Challenge: Set the data down again, exactly as it reads, but without the pictures.
--- --- ---
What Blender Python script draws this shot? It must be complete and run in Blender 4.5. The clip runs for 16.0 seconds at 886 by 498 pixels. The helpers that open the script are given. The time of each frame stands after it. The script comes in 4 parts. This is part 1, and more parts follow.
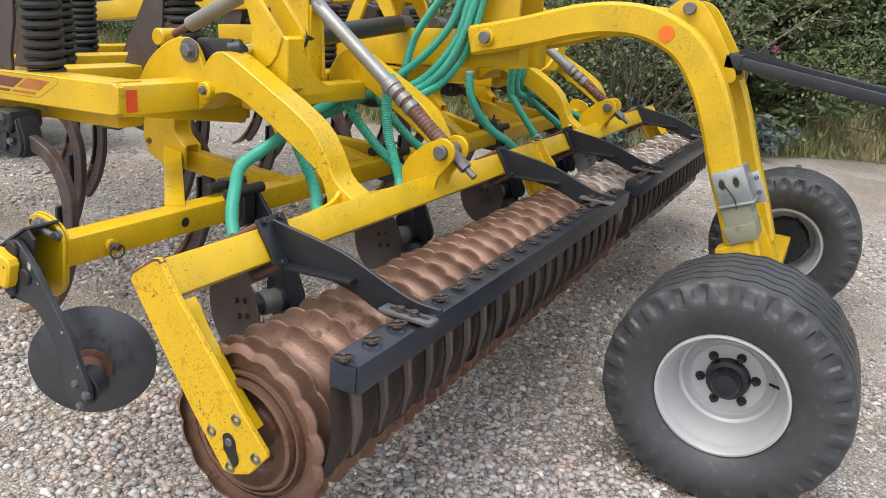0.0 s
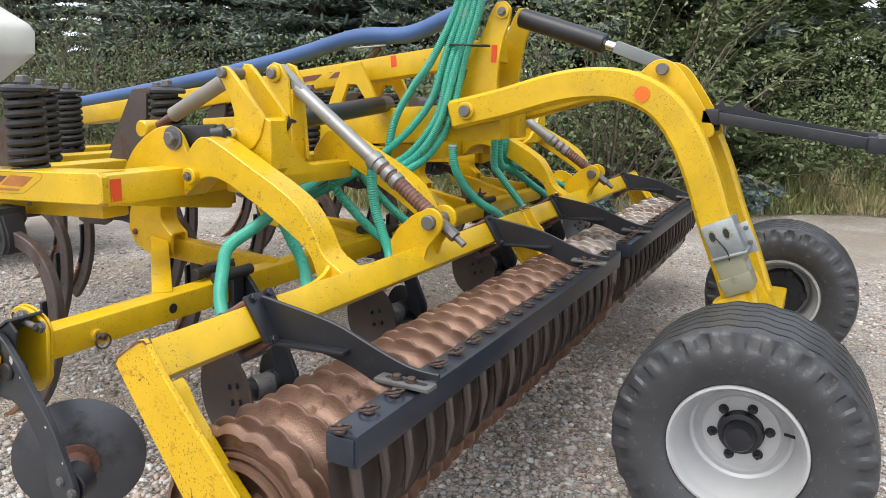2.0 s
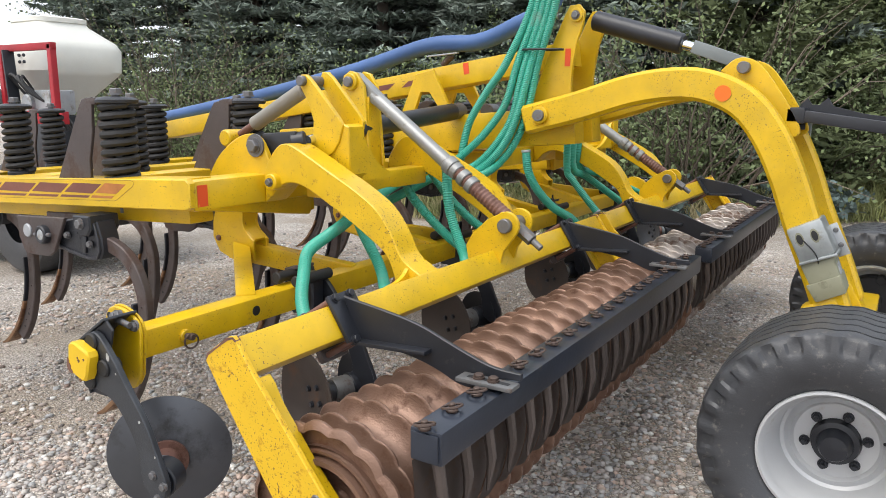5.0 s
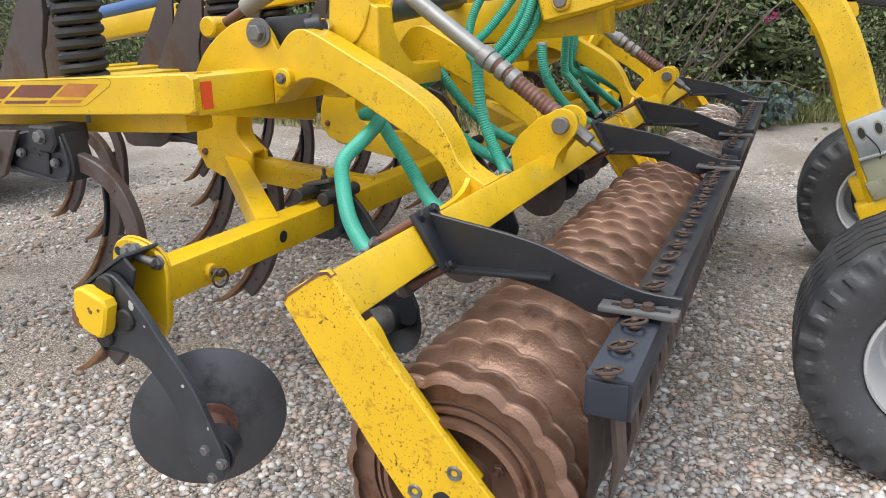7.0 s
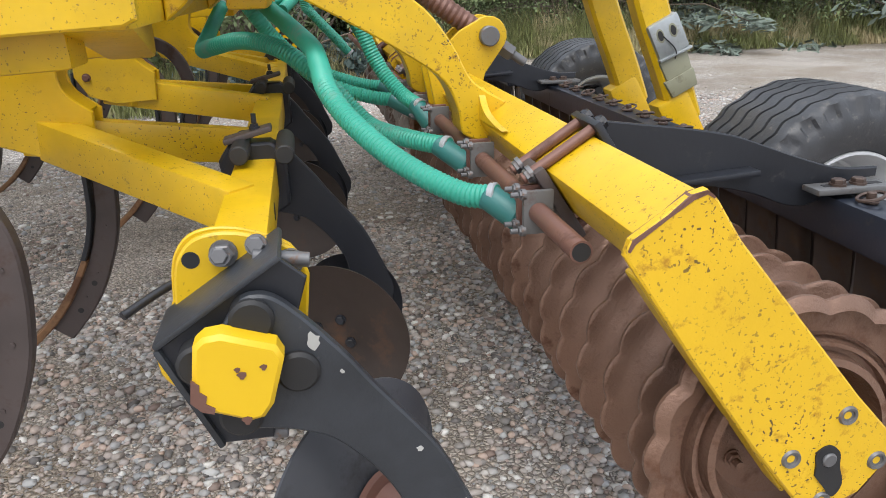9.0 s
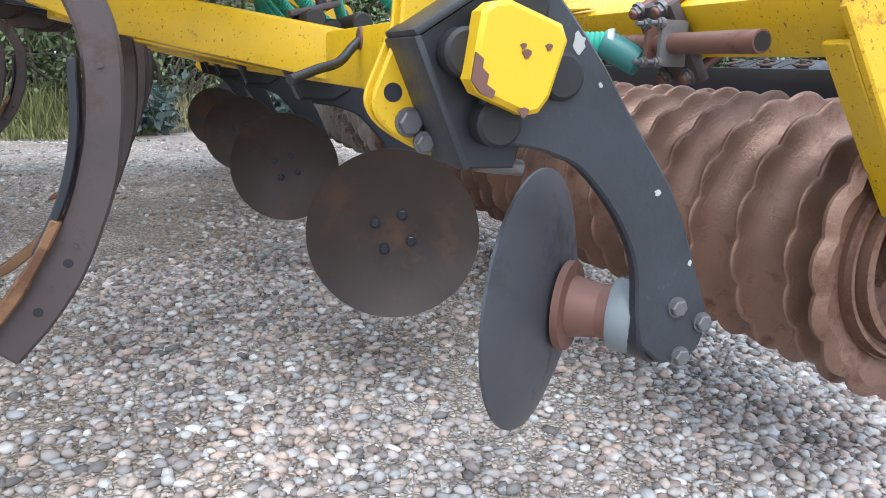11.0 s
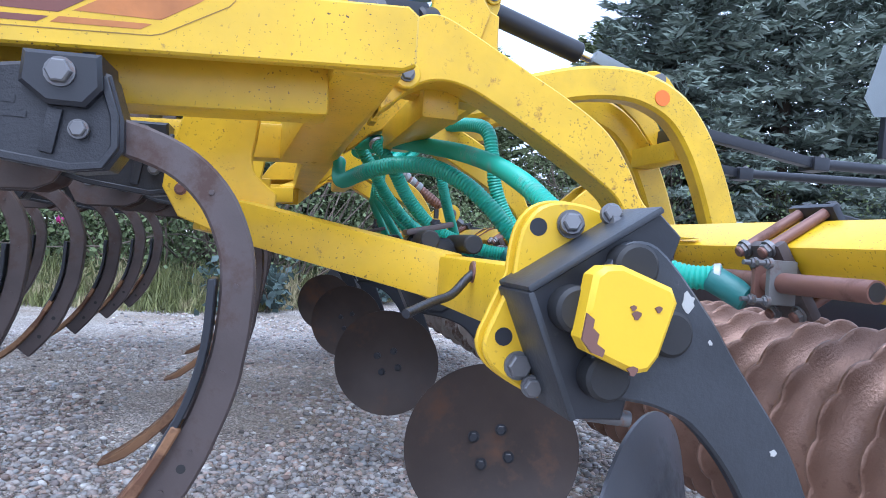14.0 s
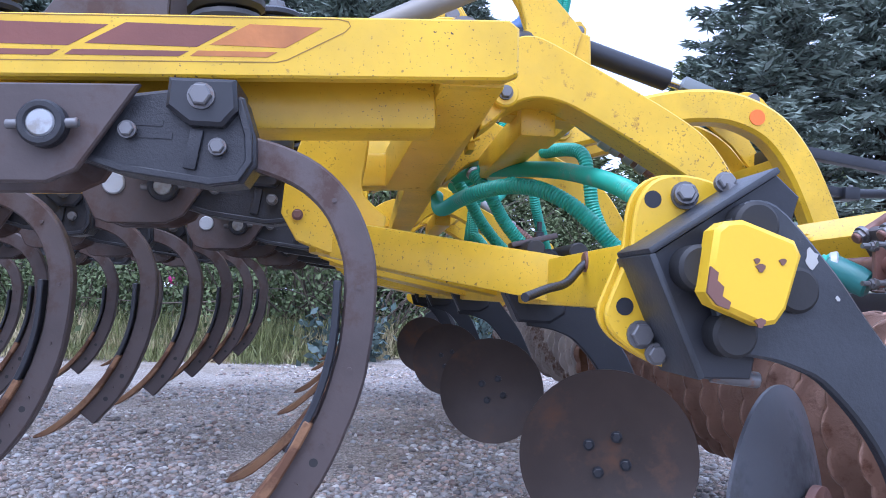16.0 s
--- --- ---
The result:
What Blender Python script draws this shot? It must be complete and run in Blender 4.5. The clip runs for 16.0 seconds at 886 by 498 pixels. The helpers that open the script are given. The time of each frame stands after it. The script comes in 4 parts. This is part 1, and more parts follow.
0.0 s
2.0 s
5.0 s
7.0 s
9.0 s
11.0 s
14.0 s
16.0 s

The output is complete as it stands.